— Start —
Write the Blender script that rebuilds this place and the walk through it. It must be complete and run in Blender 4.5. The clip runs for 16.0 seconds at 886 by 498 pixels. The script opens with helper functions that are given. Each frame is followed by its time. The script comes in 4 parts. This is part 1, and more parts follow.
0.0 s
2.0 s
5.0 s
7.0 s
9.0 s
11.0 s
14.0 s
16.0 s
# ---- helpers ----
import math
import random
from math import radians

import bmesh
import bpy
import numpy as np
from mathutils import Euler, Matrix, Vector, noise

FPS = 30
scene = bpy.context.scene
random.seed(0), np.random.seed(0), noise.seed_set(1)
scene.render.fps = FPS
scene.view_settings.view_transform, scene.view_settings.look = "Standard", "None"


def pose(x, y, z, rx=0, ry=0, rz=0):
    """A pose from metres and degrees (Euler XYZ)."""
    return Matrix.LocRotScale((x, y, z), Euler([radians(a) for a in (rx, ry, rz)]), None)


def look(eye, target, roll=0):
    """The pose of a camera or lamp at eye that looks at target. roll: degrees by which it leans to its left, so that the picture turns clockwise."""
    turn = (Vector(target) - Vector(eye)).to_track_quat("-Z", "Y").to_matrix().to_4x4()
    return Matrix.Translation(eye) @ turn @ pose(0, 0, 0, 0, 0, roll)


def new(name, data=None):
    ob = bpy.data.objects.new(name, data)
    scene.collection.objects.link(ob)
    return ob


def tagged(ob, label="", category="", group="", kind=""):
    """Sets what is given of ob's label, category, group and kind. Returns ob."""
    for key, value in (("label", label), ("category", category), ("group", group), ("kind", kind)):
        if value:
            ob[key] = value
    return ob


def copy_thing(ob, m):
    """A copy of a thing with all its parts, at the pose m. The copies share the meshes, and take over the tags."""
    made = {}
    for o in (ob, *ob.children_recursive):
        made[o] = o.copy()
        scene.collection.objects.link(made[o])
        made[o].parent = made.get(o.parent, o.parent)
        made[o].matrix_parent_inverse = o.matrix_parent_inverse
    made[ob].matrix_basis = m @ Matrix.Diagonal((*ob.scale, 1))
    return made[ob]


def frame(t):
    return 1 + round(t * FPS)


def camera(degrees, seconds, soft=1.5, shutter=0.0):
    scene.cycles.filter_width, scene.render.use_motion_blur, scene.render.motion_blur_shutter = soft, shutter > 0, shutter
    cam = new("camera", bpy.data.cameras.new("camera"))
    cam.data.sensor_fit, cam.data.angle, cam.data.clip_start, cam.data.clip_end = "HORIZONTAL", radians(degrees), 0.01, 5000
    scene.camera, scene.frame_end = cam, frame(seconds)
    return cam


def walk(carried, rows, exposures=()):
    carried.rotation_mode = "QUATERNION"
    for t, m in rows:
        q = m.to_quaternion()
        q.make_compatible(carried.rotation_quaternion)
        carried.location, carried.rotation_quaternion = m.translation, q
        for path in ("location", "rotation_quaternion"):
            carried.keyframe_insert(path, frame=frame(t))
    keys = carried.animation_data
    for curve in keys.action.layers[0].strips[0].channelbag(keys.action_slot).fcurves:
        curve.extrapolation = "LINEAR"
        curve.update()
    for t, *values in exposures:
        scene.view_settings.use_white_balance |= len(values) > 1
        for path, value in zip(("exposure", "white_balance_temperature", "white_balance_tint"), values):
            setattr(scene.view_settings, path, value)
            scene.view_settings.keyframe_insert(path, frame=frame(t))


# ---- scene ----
— End —
## WHAT YOU SHOULD DO
From the line containing "for curve in" down to the line containing "scene.view_settings.keyframe_insert(path, frame=frame(t))" in the material above, reproduce every line exactly, including the two end lines.

## CORRECT OUTPUT
    for curve in keys.action.layers[0].strips[0].channelbag(keys.action_slot).fcurves:
        curve.extrapolation = "LINEAR"
        curve.update()
    for t, *values in exposures:
        scene.view_settings.use_white_balance |= len(values) > 1
        for path, value in zip(("exposure", "white_balance_temperature", "white_balance_tint"), values):
            setattr(scene.view_settings, path, value)
            scene.view_settings.keyframe_insert(path, frame=frame(t))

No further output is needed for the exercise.